Best practices for accessing large data

Use the following best practices to access large data.

Access relational databases
Access Spark and Hadoop
Performance tuning

Access relational databases

When you load data from tables that contain more than a million rows, you might be accessing several gigabytes of data. As you transform and create various versions of data, no amount of memory you reserve will be adequate. For better access, consider filtering and load only a subset of the data that is relevant to your data science:

You can load and process, say, a million row at a time. The following python examples show how to perform batch access from RDBMS.

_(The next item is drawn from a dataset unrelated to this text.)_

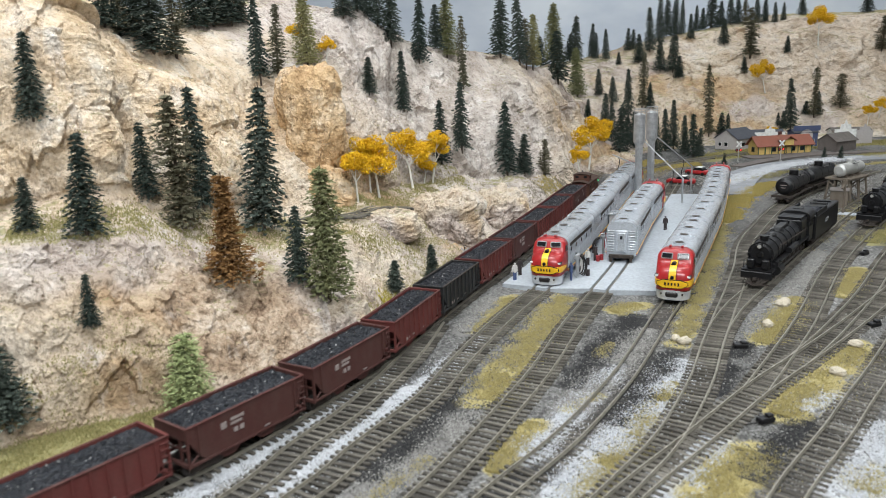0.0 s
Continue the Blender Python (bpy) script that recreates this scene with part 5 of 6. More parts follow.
# ---- loose cover on the ground ----
def scatter(name, paths, width, count, size, material, label, blade=False, seed=1, z0=-0.0042, lift=0.0006, ztop=None):
    """Fine grains or grass along smooth lines on the ground: one object."""
    rnd = np.random.RandomState(seed)
    V, F = [], []
    for path, wk in paths:
        line = Line(path, 10) if len(path) > 1 else None
        n = int(0.52 * count * line.length * wk / 0.01)
        if ztop is None and material in COVER_COLOUR:
            COVER.append((line, width * wk * 0.78, material))
        S = rnd.uniform(-0.004, line.length + 0.004, n)
        C = np.stack([np.interp(S, line.s, line.p[:, k]) for k in (0, 1)], 1)
        W = np.stack([np.interp(S + 0.004, line.s, line.p[:, k]) - np.interp(S - 0.004, line.s, line.p[:, k]) for k in (0, 1)], 1)
        W /= np.linalg.norm(W, axis=1)[:, None] + 1e-12
        T = np.minimum(1, 0.35 + 6 * np.minimum(S + 0.004, line.length + 0.004 - S) / max(0.03, line.length))
        O = rnd.normal(0, 0.46, n) * width * wk * T
        for c, w, o in zip(C.tolist(), W.tolist(), O.tolist()):
            o *= 1 + 0.5 * noise.noise((c[0] * 45, c[1] * 45, seed))
            x, y = c[0] + w[1] * o, c[1] - w[0] * o
            if noise.noise((x * 48, y * 48, seed + 5)) + 0.5 * noise.noise((x * 160, y * 160, seed)) + rnd.uniform(-0.35, 0.35) < -0.28 or on_rail(x, y):
                continue
            z = (ztop(x, y) if ztop else z0) + rnd.uniform(-0.0003, lift)
            r = size * rnd.uniform(0.55, 1.35)
            k = len(V)
            if blade:
                for _b in range(2):
                    a, t = rnd.uniform(0, 6.3), rnd.uniform(-0.5, 0.5, 2)
                    k = len(V)
                    V += [(x + r * 0.32 * math.cos(a), y + r * 0.32 * math.sin(a), z - 0.0003), (x - r * 0.32 * math.cos(a), y - r * 0.32 * math.sin(a), z - 0.0003), (x + r * t[0], y + r * t[1], z + r * rnd.uniform(0.7, 1.3))]
                    F.append((k, k + 1, k + 2))
            else:
                a = rnd.uniform(0, 6.3)
                V += [(x + r * math.cos(a), y + r * math.sin(a), z), (x + r * math.cos(a + 2.1), y + r * math.sin(a + 2.1), z - 0.0002), (x + r * math.cos(a + 4.2), y + r * math.sin(a + 4.2), z), (x, y, z + r * rnd.uniform(0.5, 1.0))]
                F += [(k, k + 1, k + 3), (k + 1, k + 2, k + 3), (k + 2, k, k + 3)]
    ob = mesh_part(name, V, F, material)
    tagged(ob, label, kind="stuff")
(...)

Batch reading: To better use memory, the batch processing should be used as follows instead of fetchall():

curs.execute('select * from people')
for row in curs:
    print row

or batch process many rows:

from __future__ import generators

def ResultIterator(cursor, arraysize=1000):
    'iterator using fetchmany and consumes less memory'
    while True:
        results = cursor.fetchmany(arraysize)
        if not results:
            break
        for result in results:
            yield result

# conn is a DB-API database connection 
curs = conn.cursor()
curs.execute('select * from HUGE_TABLE')

for result in ResultIterator(curs):
    doDatascienceOnResult(result)

Processing a row at a time:

row = curs.fetchone()
while row:
    print row
    row = curs.fetchone()

This is a much slower method, but better in terms of memory consumption.

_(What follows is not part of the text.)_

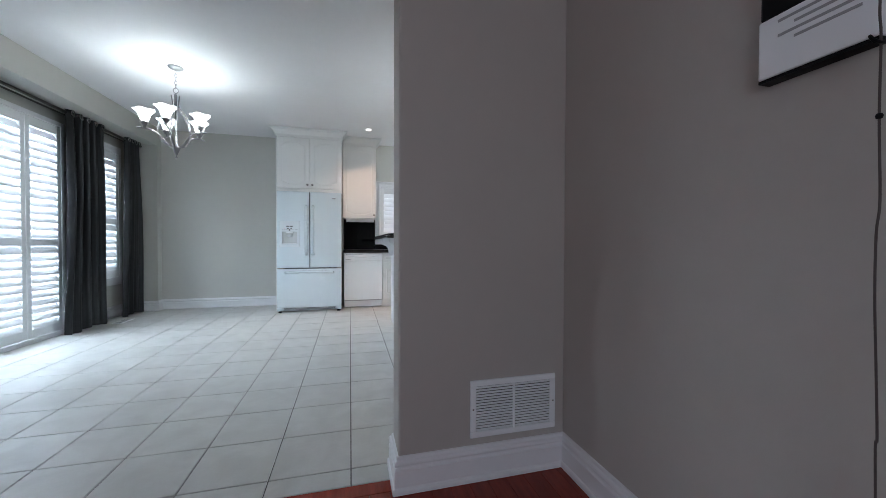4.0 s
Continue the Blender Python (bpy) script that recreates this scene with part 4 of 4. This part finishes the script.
# ---------------------------------------------------------------- curtains and rod
rod = thing("curtain_rod", Matrix.Translation((-4.935, 0, 2.425)), "long dark metal curtain rod across the window bay", "curtain rod")
part("pole", tube([(0, 2.30, 0), (0, 6.72, 0)], 0.015, 12), BRONZE, rod, "", None, True)
part("back_pole", tube([(-0.06, 2.30, -0.012), (-0.06, 6.72, -0.012)], 0.010, 10), BRONZE, rod, "", None, True)
for y in (2.36, 3.46, 5.62, 6.68):
    part("bracket", box((-0.161, y - 0.010, -0.02), (0.012, y + 0.010, -0.008), 0.002), BRONZE, rod)
    part("bracket_plate", box((-0.165, y - 0.016, -0.05), (-0.160, y + 0.016, 0.04), 0.002), BRONZE, rod)


def curtain(y0, y1, folds, seed, flare=1.0, hem_out=0.06):
    """A pleated panel hung on rings, gathered between y0 and y1, with a little sway towards the hem."""
    r = random.Random(seed)
    c = thing("curtain", Matrix.Translation((-4.935, 0, 0)), "dark charcoal striped satin curtain panel hanging to the floor", "curtain", "curtains")
    n, rows = folds * 12, 16
    bm = bmesh.new()
    ph = [r.uniform(-0.4, 0.4) for _ in range(folds + 2)]
    front, back = [], []
    for j in range(rows + 1):
        v = j / rows
        z = 2.455 - v * 2.435
        ra, rb = [], []
        for i in range(n + 1):
            u = i / n
            f = u * folds
            k = int(f)
            t = f - k
            p = ph[k] * (1 - t) + ph[k + 1] * t
            amp = 0.050 - 0.012 * v + 0.010 * math.sin(5 * v + 3 * p)
            wave = amp * math.sin(2 * math.pi * f + p * v * 2.2)
            mid = (y0 + y1) / 2
            yy = mid + (y0 + (y1 - y0) * u - mid) * (1 + 0.05 * math.sin(3.1 * v + seed) * flare) + 0.012 * math.sin(7 * u + 4 * v) + hem_out * (u - 0.5) * 2 * v ** 1.5
            wave += 0.02 * v
            hem = 0.012 * math.sin(9 * u + seed) if j == rows else 0.0
            ra.append(bm.verts.new((wave + 0.0016, yy, z + hem)))
            rb.append(bm.verts.new((wave - 0.0016, yy, z + hem)))
        front.append(ra)
        back.append(rb)
    for j in range(rows):
        for i in range(n):
            bm.faces.new((front[j][i], front[j + 1][i], front[j + 1][i + 1], front[j][i + 1]))
            bm.faces.new((back[j][i], back[j][i + 1], back[j + 1][i + 1], back[j + 1][i]))
    uv = bm.loops.layers.uv.new("cloth")
    column = {v: i / 12 for rail in front + back for i, v in enumerate(rail)}
    for f in bm.faces:
        for lp in f.loops:
            lp[uv].uv = (column[lp.vert] * 0.34 + seed * 3.7, lp.vert.co.z)
    for j in range(rows):
        bm.faces.new((front[j][0], back[j][0], back[j + 1][0], front[j + 1][0]))
        bm.faces.new((front[j][n], front[j + 1][n], back[j + 1][n], back[j][n]))
    bmesh.ops.recalc_face_normals(bm, faces=bm.faces[:])
    part("fabric", bm, CURT, c, "", None, True)
    for k in range(folds):
        y = y0 + (y1 - y0) * (k + 0.25) / folds
        part("grommet", tube([(0.050 + 0.002 * math.sin(a), y + 0.022 * math.cos(a), 2.425 + 0.026 * math.sin(a)) for a in (2 * math.pi * q / 16 for q in range(16))], 0.0055, 7, None, None, True), NICKEL, c, "silver eyelet ring", None, True)
    return c


curtain(2.36, 2.80, 4, 1)
curtain(3.06, 3.70, 5, 2)
curtain(5.30, 5.90, 5, 3)
curtain(6.33, 6.65, 4, 4, 0.3, 0.085)

# ---------------------------------------------------------------- small fittings
sw = thing("light_switch", Matrix.Translation((-0.855, 1.14, 1.272)), "white triple rocker light switch plate on the hall wall", "light switch")
part("plate", box((0.0, -0.088, -0.060), (0.006, 0.088, 0.060), 0.003, 2), PLASTIC, sw)
for k in range(3):
    y = -0.046 + 0.046 * k
    part("rocker", box((0.005, y - 0.016, -0.034), (0.011, y + 0.016, 0.034), 0.002), PLASTIC, sw)
    for z in (-0.048, 0.048):
        part("screw", lathe([(0.0, 0.0), (0.003, 0.0), (0.0025, 0.001), (0.0, 0.0012)], 8, None, Matrix.Translation((0.006, y, z)) @ Matrix.Rotation(radians(90), 4, "Y")), NICKEL, sw)
s2 = thing("light_switch", Matrix.Translation((-4.62, 1.99, 1.16)), "white rocker light switch on the wall beside the arch", "light switch")
part("plate", box((-0.036, -0.006, -0.058), (0.036, 0.0, 0.058), 0.003), PLASTIC, s2)
part("rocker", box((-0.016, -0.010, -0.033), (0.016, -0.005, 0.033), 0.002), PLASTIC, s2)

vg = thing("return_vent", Matrix.Translation((-1.265, 1.99, 0.305)), "white louvered return-air grille low on the taupe wall", "vent")
fb = box((-0.205, -0.010, 0.098), (0.205, 0.0, 0.125), 0.003)
box((-0.205, -0.010, -0.125), (0.205, 0.0, -0.098), 0.003, 1, fb)
box((-0.205, -0.010, -0.098), (-0.178, 0.0, 0.098), 0.003, 1, fb)
box((0.178, -0.010, -0.098), (0.205, 0.0, 0.098), 0.003, 1, fb)
box((-0.005, -0.009, -0.098), (0.005, 0.0, 0.098), 0.001, 1, fb)
part("grille_frame", fb, PLASTIC, vg)
# dark sheet behind the slats: the duct's shade put in as colour
part("duct_shadow", box((-0.18, -0.0015, -0.10), (0.18, 0.0, 0.10)), INK_SHADOW, vg)
sl = None
for k in range(16):
    z = -0.098 + 0.196 * (k + 0.5) / 16
    for x0, x1 in ((-0.178, -0.005), (0.005, 0.178)):
        mloc = Matrix.Translation((x0, -0.005, z)) @ Matrix.Rotation(radians(38), 4, "X")
        if sl is None:
            sl = part("slat", box((0, -0.0042, -0.0010), (x1 - x0, 0.0042, 0.0010)), PLASTIC, vg, "", mloc)
        else:
            share("slat", sl.data, vg, mloc)
for x in (-0.192, 0.192):
    part("screw", lathe([(0.0, 0.0), (0.004, 0.0), (0.003, 0.0015), (0.0, 0.002)], 8, None, Matrix.Translation((x, -0.010, 0)) @ Matrix.Rotation(radians(90), 4, "X")), NICKEL, vg)

rv = thing("floor_register", Matrix.Translation((-4.80, 6.00, 0.0)), "beige metal floor register by the window wall", "floor register")
part("register_frame", box((-0.06, -0.15, 0.0), (0.06, 0.15, 0.004), 0.002), TRIM, rv)
for k in range(9):
    part("slot", box((-0.04, -0.125 + 0.0278 * k, 0.0042), (0.04, -0.117 + 0.0278 * k, 0.0052)), INK_SHADOW, rv)
rv = thing("floor_register", Matrix.Translation((-4.82, 2.92, 0.0)), "beige metal floor register by the window wall", "floor register")
part("register_frame", box((-0.06, -0.15, 0.0), (0.06, 0.15, 0.004), 0.002), TRIM, rv)
for k in range(9):
    part("slot", box((-0.04, -0.125 + 0.0278 * k, 0.0042), (0.04, -0.117 + 0.0278 * k, 0.0052)), INK_SHADOW, rv)

# wall box with printed card, and its loose cord
wb = thing("wall_control_box", Matrix.Translation((-1.012, 1.075, 1.475)), "white wall control box with a printed card under a black unit", "control box")
part("box_body", box((-0.035, -0.10, -0.075), (0.0, 0.10, 0.060), 0.005, 2), PLASTIC, wb)
part("black_unit", box((-0.030, -0.08, 0.061), (0.0, 0.10, 0.20), 0.006, 2), DARK, wb, "black plastic unit above the box")
for k in range(4):
    part("print_line", box((-0.0358, -0.075, 0.040 - 0.016 * k), (-0.0345, 0.06 - 0.03 * (k % 2), 0.046 - 0.016 * k)), GREYP, wb)
part("bottom_edge", box((-0.034, -0.098, -0.082), (0.0, 0.098, -0.0752)), DARK, wb)
co = thing("hanging_cord", Matrix.Translation((-1.083, 0.96, 0)), "thin brown-grey cord hanging from the wall box, tied halfway", "cord")
part("cord", tube(smooth_path([(0.050, 0.03, 1.72), (0.006, 0.01, 1.70), (0.002, 0, 1.55), (-0.002, 0, 1.43), (0.003, 0, 1.38), (0.003, 0, 1.24), (0.010, 0, 1.10), (0.002, 0, 1.04), (0.002, 0, 0.93), (0.010, 0, 0.80), (0.017, 0, 0.68), (0.013, 0, 0.66), (0.018, 0, 0.5), (0.015, 0, 0.30), (0.012, 0, 0.12), (0.014, 0, 0.003)], 6), 0.0019, 7), CORD, co, "", None, True)
part("cord_tie", tube(smooth_path([(0.030, 0, 1.382), (0.004, 0.006, 1.375), (-0.018, 0.004, 1.382), (-0.020, -0.004, 1.370), (0.0, -0.006, 1.369), (0.022, 0.0, 1.388), (0.034, 0.004, 1.380)], 5), 0.0024, 6), DARK, co, "", None, True)
part("cord_knot", lathe([(0.0, -0.006), (0.004, -0.004), (0.0050, 0.0), (0.004, 0.004), (0.0, 0.006)], 10, None, Matrix.Translation((0.003, 0, 1.245))), DARK, co, "", None, True)

# ---------------------------------------------------------------- floor pieces
P, X0, Y0 = 0.344, -2.31, 3.57
TILES = {}


def tile_mesh(w, d):
    key = (round(w, 3), round(d, 3))
    if key not in TILES:
        bm = box((0, 0, -0.010), (w, d, 0.0), 0.0022, 1)
        me = bpy.data.meshes.new("tile")
        bm.to_mesh(me)
        bm.free()
        me.materials.append(TILE)
        TILES[key] = me
    return TILES[key]


def tiled(x0, x1, y0, y1):
    g = 0.0025
    for i in range(math.floor((x0 - X0) / P), math.ceil((x1 - X0) / P)):
        for j in range(math.floor((y0 - Y0) / P), math.ceil((y1 - Y0) / P)):
            a, b = max(x0, X0 + i * P + g), min(x1, X0 + (i + 1) * P - g)
            c, d = max(y0, Y0 + j * P + g), min(y1, Y0 + (j + 1) * P - g)
            if b - a > 0.02 and d - c > 0.02:
                share("tile", tile_mesh(b - a, d - c), floor, Matrix.Translation((a, c, random.uniform(-0.0004, 0.0))))


tiled(-5.10, -0.93, 2.078, 6.87)
tiled(-0.93, 0.96, -0.35, 6.87)

BOARDS = {}


def board(w, d):
    key = (round(w, 3), round(d, 3))
    if key not in BOARDS:
        bm = box((0, 0, -0.012), (w, d, 0.0), 0.0007, 1)
        me = bpy.data.meshes.new("board")
        bm.to_mesh(me)
        bm.free()
        me.materials.append(WOOD)
        BOARDS[key] = me
    return BOARDS[key]


BW = 0.083
share("board", board(5.2, 0.07), floor, Matrix.Translation((-6.25, 2.004, -0.001)))
rnd = random.Random(4)
for k in range(43):
    x = -4.55 + BW * k
    y = 2.002
    while y > -0.89:
        d = rnd.choice((0.45, 0.7, 1.0, 1.25)) if y < 2.0 else rnd.choice((0.2, 0.4, 0.6, 0.85, 1.1))
        d = min(d, y + 0.9)
        share("board", board(BW - 0.0012, d - 0.0012), floor, Matrix.Translation((x, y - d, -0.001)))
        y -= d
rest = bmesh.new()
for k in range(60):
    x = -6.26 + BW * k * 1.06
    if x < -0.96:
        box((x, -2.66, -0.012), (x + BW * 1.06 - 0.0012, -0.9, -0.002), 0, 1, rest)
for k in range(20):
    box((-6.26 + BW * k, -0.9, -0.012), (-6.26 + BW * (k + 1) - 0.0012, 2.0, -0.002), 0, 1, rest)
box((-4.60, -0.9, -0.012), (-4.5512, 2.0, -0.002), 0, 1, rest)
tagged(part("far_boards", rest, WOOD, floor), "", "", "", "stuff")
tagged(part("far_tiles", box((-0.93, -2.66, -0.012), (1.38, -0.36, -0.001)), TILE, floor), "", "", "", "stuff")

Your read can be limited to several numbers of rows by using an SQL query specific to your RDBMS. For example, you can append the following command to your query:

Db2:

FETCH FIRST 100 ROWS ONLY

Netezza in R:

dbTableOrQuery = paste('(SELECT * FROM',dbTableOrQuery, 'LIMIT 100) AS TAB'

SQL Server:

SELECT TOP 3 * FROM EMP

Avoid storing relational data as large CSV or unstructured files as much as possible. This will reduce the memory requirement and increase the speed of data access.
Using SparkSQL and Dataframe to provide faster data access compared to other database JDBC clients.
If you have data in a relational database, RDBMS is much more optimal in filtering out the subset of data you want to perform data science on. Consider letting RDBMS process data as much as possible, and extract only the subset to load them to Watson Studio Local.
Define stored procedures that can perform most of the filtering and processing on your relational database itself. Also, ensure you define one complex stored procedure instead of calling multiple procedures. This can speed up your data science by only focusing on highly relevant data.

Data access permissions

When adding a new user to a project, ensure that the user has the correct and minimum required access to RDBMS (and nothing more).
Ensure that data loaded to Watson Studio Local or Hadoop by privileged users is using a privileged access to RDBMS, and is not unintentionally shared.
Carry out a periodic evaluation of any data being unintentionally shared with the collaborators.

Access Spark and Hadoop

As a best practice, processing should be close to your data. You could have large amount of data in HDFS or Hive tables. It is best to use the Spark running on the Hadoop cluster through Livy. This practice takes advantage of data localization, and avoids data transfer to speed up your processing. Because you are using the dedicated Spark instance on the Hadoop cluster, the performance might improve as well.

All runtime environments in Watson Studio Local (Jupyter, Zeppelin and RStudio) support accessing Hadoop Spark through Livy. For more details refer to remote spark documentation. By using Livy and remote Spark, you can load the large data into a Spark Dataframe from HDFS files or Hive tables.

If the data is local to the Watson Studio Local cluster and the data is not huge, then use the Watson Studio Local Spark instance.

Performance tuning

Generally, Watson Studio Local reads and writes to relational databases using JDBC and modules JayDebeApi and RJDBC/SparkR. Using database vendor specific clients such as cx_Oracle and pymssql can provide comparable performance to Spark SQL. Watson Studio Local writes database specific data frames using SQLAlchemy and database vendor specific adapters such as ibm_db_sa. Watson Studio Local does not support ODBC.

Tune Zeppelin notebook and interpreter settings

Option A: Set Zeppelin interpreter property and increase memory

To increase the memory sizes, complete the following steps:

Go to the Zeppelin interpreters by clicking on the wheel at the right top of the Zeppelin notebook window.
Click on the Interpreter link to open the Interpreter settings window.
Search for spark and select edit on the upper right.
Set spark.executor.memory to 12g. You might have to try increasing this as much possible to test.

Option B: Update the image using image management to set properties

In the /scripts/zeppelin-env.sh file in the image, add the following lines (what you set in the interpreter overrides this):

export ZEPPELIN_JAVA_OPTS="-Dspark.executor.memory=12g"
export SPARK_SUBMIT_OPTIONS="--driver-java-options -Xmx20g"

You might also have to set ZEPPELIN_MEM and ZEPPELIN_INTP_MEM to something larger, for example:

export ZEPPELIN_MEM=-Xmx4g
export ZEPPELIN_INTP_MEM=-Xms1024m -Xmx4g -XX:MaxPermSize=4g

Use the updated image for creating the new runtime by stopping and starting the runtime.